Dreaming at Yos Dive Resort

Last year I took first place in macro in Scuba Shooters’ Deep Vision contest and won a trip to YOS Dive Resort in Lembeh. I had been to Bali 3 times and was comfortable there.

The flight from the U.S. is always a killer, which caused me my usual trepidation.

Should I venture out of my comfort zone and endure a flight to someplace new? Sometimes, at age 63, I wonder if like tread on a tire how many more flights like this I have left before I wear out. But you’re an underwater photographer! my other voice said.
This is your job! So, get off your lazy rear and GO!!

I didn’t regret it for a minute.

The ride from Manado to Lembeh is 90 minutes, merciful compared to the 3-hour trip from Denpasar, Bali to Tulamben. Most of the roads are straight until you hit the roller coaster ride through the hills for the last 15 minutes.

We rolled into a small village where the hotel’s long thatched roof is prominent from the water.

The location reminded me of my youth. On the other side of the water was Lembeh island it felt like being in a lakeside cottage in middle America.

And herein lies one of the unique features of diving in Lembeh: it’s a compact area with many stunning dive sites no more than 10 minutes
away by boat
. As a matter of fact, practically in front of the hotel is a small island surrounded by lush corals.

At times my guide was fighting for my attention because I was mesmerized by the beauty and diversity of what I was seeing.

This was a trip of firsts: my first coconut octopus, mandarin fish, hairy shrimp, and unusual nudibranchs. Shooting mandarin fish was a thrill. It was getting dark and my guide, Djangoan Parman, showed me the male on
the prowl.

There were plenty of suitors to choose from.
I moved in for the shot, my focus light blazing, and he pulled me back. He signaled to me to turn off my light and wait until they swam up above the corals. But how was I to illuminate them? Suddenly a pair went up; Parman shined his light on them. I moved in for the shot.

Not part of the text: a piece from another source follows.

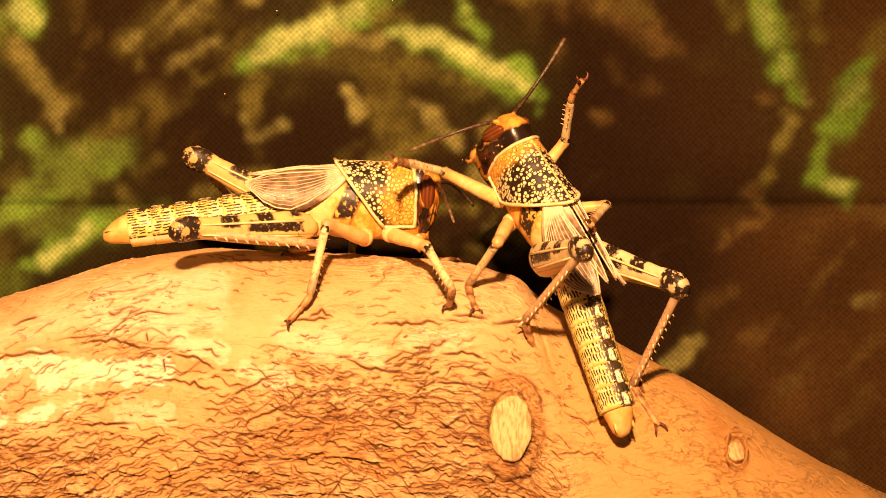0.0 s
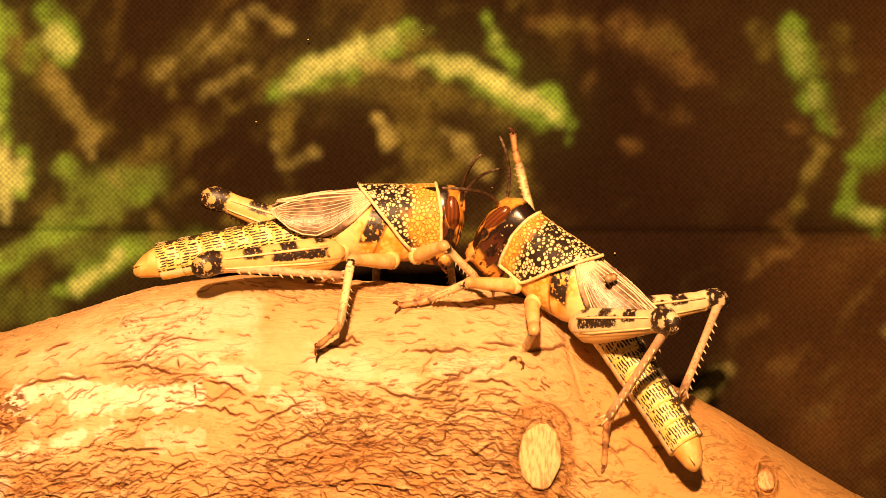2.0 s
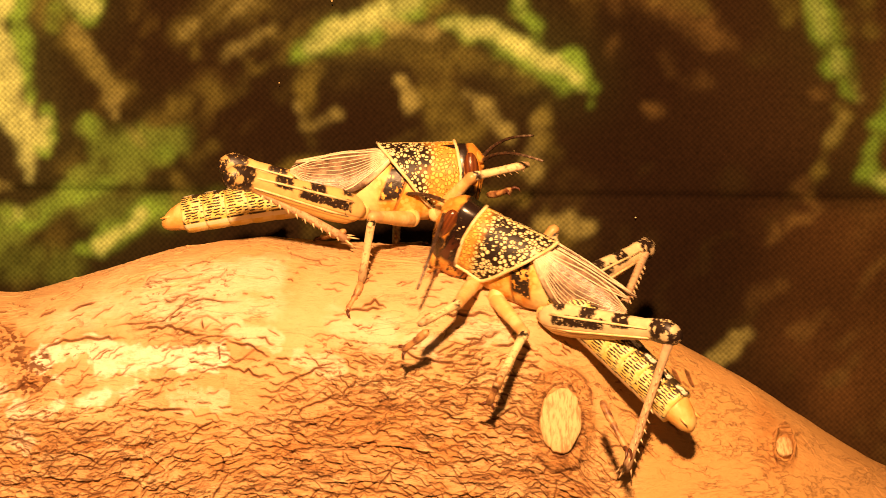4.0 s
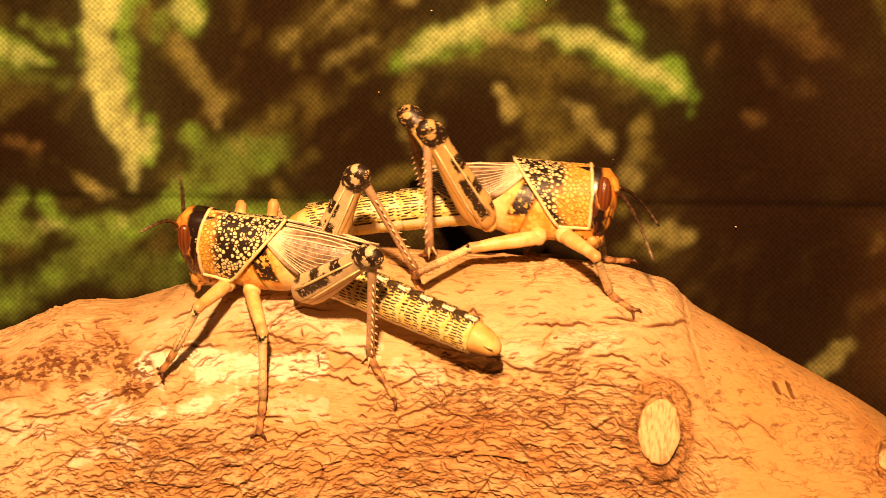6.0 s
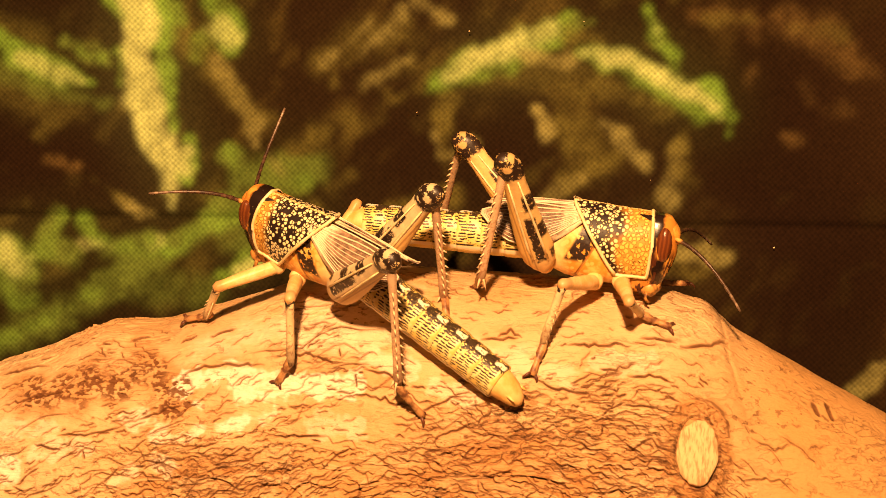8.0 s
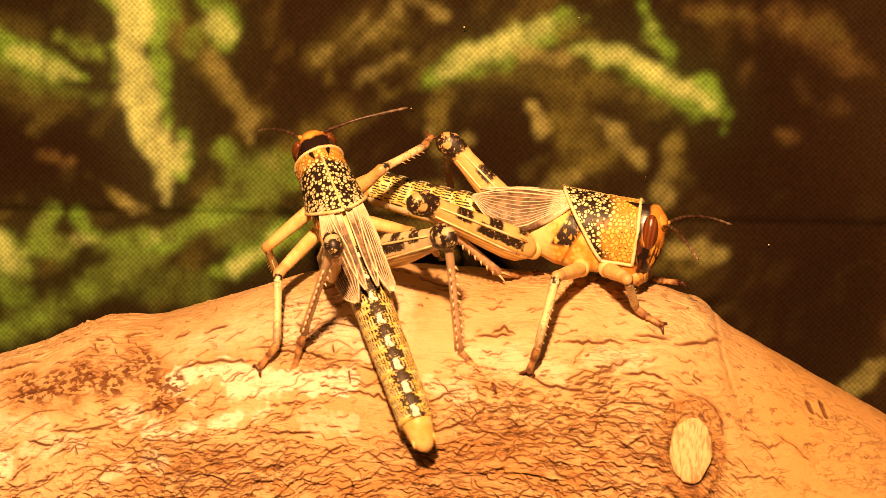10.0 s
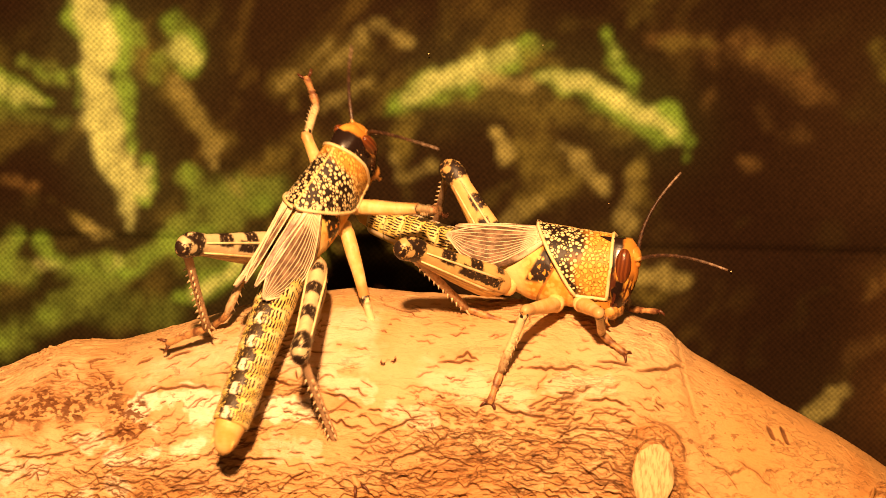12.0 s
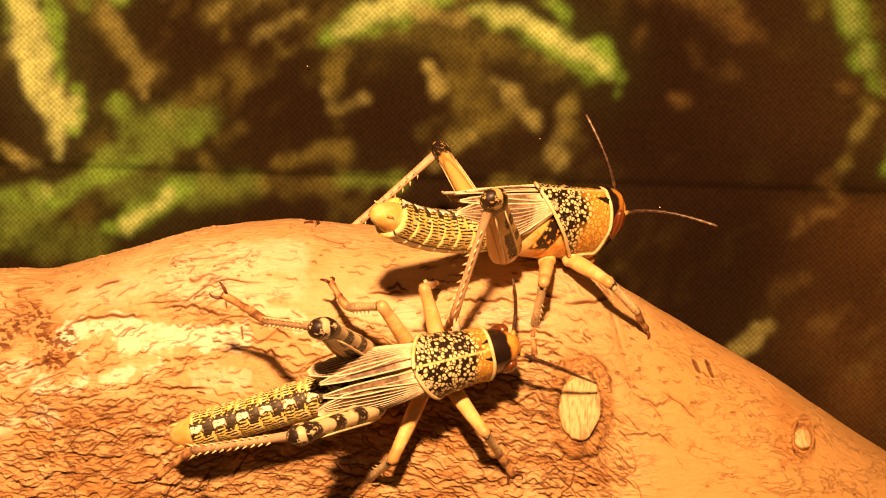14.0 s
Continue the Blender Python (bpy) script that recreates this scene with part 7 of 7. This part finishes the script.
    walk(second["RM"][0], [(0, pose(0.0006, -0.003, -0.0042, -135.4, -30.3, -120.4)), (0.5, pose(0.0006, -0.003, -0.0042, -136.5, -34.5, -118.2)), (1.5, pose(0.0006, -0.003, -0.0042, -106.7, -47.6, -162.2)), (5.5, pose(0.0006, -0.003, -0.0042, -167.2, -58.6, -90.2)), (6, pose(0.0006, -0.003, -0.0042, -167.9, -60, -89.4)), (6.5, pose(0.0006, -0.003, -0.0042, -160.8, -35.8, -98.7)), (7, pose(0.0006, -0.003, -0.0042, -163.6, -48.5, -94.6)), (7.5, pose(0.0006, -0.003, -0.0042, -163, -45.7, -95.5)), (10, pose(0.0006, -0.003, -0.0042, -139.4, -19.3, -136.8)), (10.5, pose(0.0006, -0.003, -0.0042, -139.3, 15.2, -141.3)), (11, pose(0.0006, -0.003, -0.0042, -139.8, 13.1, -143.5)), (11.5, pose(0.0006, -0.003, -0.0042, -139.7, 15.4, -143.2)), (12, pose(0.0006, -0.003, -0.0042, -137.7, 31, -138.2)), (12.5, pose(0.0006, -0.003, -0.0042, -131.8, 49.8, -129.2)), (13, pose(0.0006, -0.003, -0.0042, -131.5, 10.6, -128.7)), (13.5, pose(0.0006, -0.003, -0.0042, -131.1, -6.3, -118.1)), (14, pose(0.0006, -0.003, -0.0042, -131.5, 10.8, -126.9))])
    walk(second["RM"][1], [(0, pose(0.01, 0, 0, 180, 79, 180)), (0.5, pose(0.01, 0, 0, -170.8, 72.9, -170.5)), (1.5, pose(0.01, 0, 0, -7.9, 74.2, -6.9)), (3.5, pose(0.01, 0, 0, 140.8, 32.2, 146)), (5.5, pose(0.01, 0, 0, 140.1, -39.3, 155.3)), (6, pose(0.01, 0, 0, 141.9, -38.9, 152.4)), (6.5, pose(0.01, 0, 0, 143, -40, 150.6)), (7, pose(0.01, 0, 0, 140.7, -38, 154.3)), (7.5, pose(0.01, 0, 0, 141, -38.5, 153.9)), (8.75, pose(0.01, 0, 0, 161.3, 9.6, 87.4)), (10, pose(0.01, 0, 0, 116.3, 43.7, 4.5)), (10.25, pose(0.01, 0, 0, 122, -4.1, 19.8)), (10.5, pose(0.01, 0, 0, 112.7, -51.6, 37.7)), (11, pose(0.01, 0, 0, 112.5, -52.1, 37.9)), (11.5, pose(0.01, 0, 0, 90.1, -49.9, 66.6)), (12, pose(0.01, 0, 0, 125.9, 0.4, -3.2)), (12.5, pose(0.01, 0, 0, 112.4, 24.5, -59.5)), (12.75, pose(0.01, 0, 0, 114.5, -19.9, -14.4)), (13, pose(0.01, 0, 0, 70.8, -46.9, 56.2)), (13.5, pose(0.01, 0, 0, 41.4, -46.1, 96)), (14, pose(0.01, 0, 0, 66.8, -39.3, 59.2))])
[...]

Too late! But now I understood the process and was able to shoot an image I was happy with.

Parman was an outstanding guide and knew how to accommodate photographers. He lived in a small village near Manado where they usually see cyerce nigras.

Say what?? My ears perked up. Can we go on a field trip? Sure, he said, and four ladies from Korea and I packed in a van and drove to Manado. I never expected to shoot these cyerces on this trip. What a bonus!

After each dive, you climb aboard, and the captain greets you with a fresh towel, a hot washcloth, ginger tea, and fresh fruit.

Take note boat captains in Florida! The staff prepares meals every day, and most of them being a tasty amount of fish, shrimp, and chicken. And, they are eager to please, and one day made me a grilled cheese at my request.

The rooms are spacious with plenty of narrow tables for cameras, batteries, and junk.

French-style doors swing out to the patio and provide a gorgeous view of sunrises.

This was a fabulous trip, the kind that you usually only find in dreams.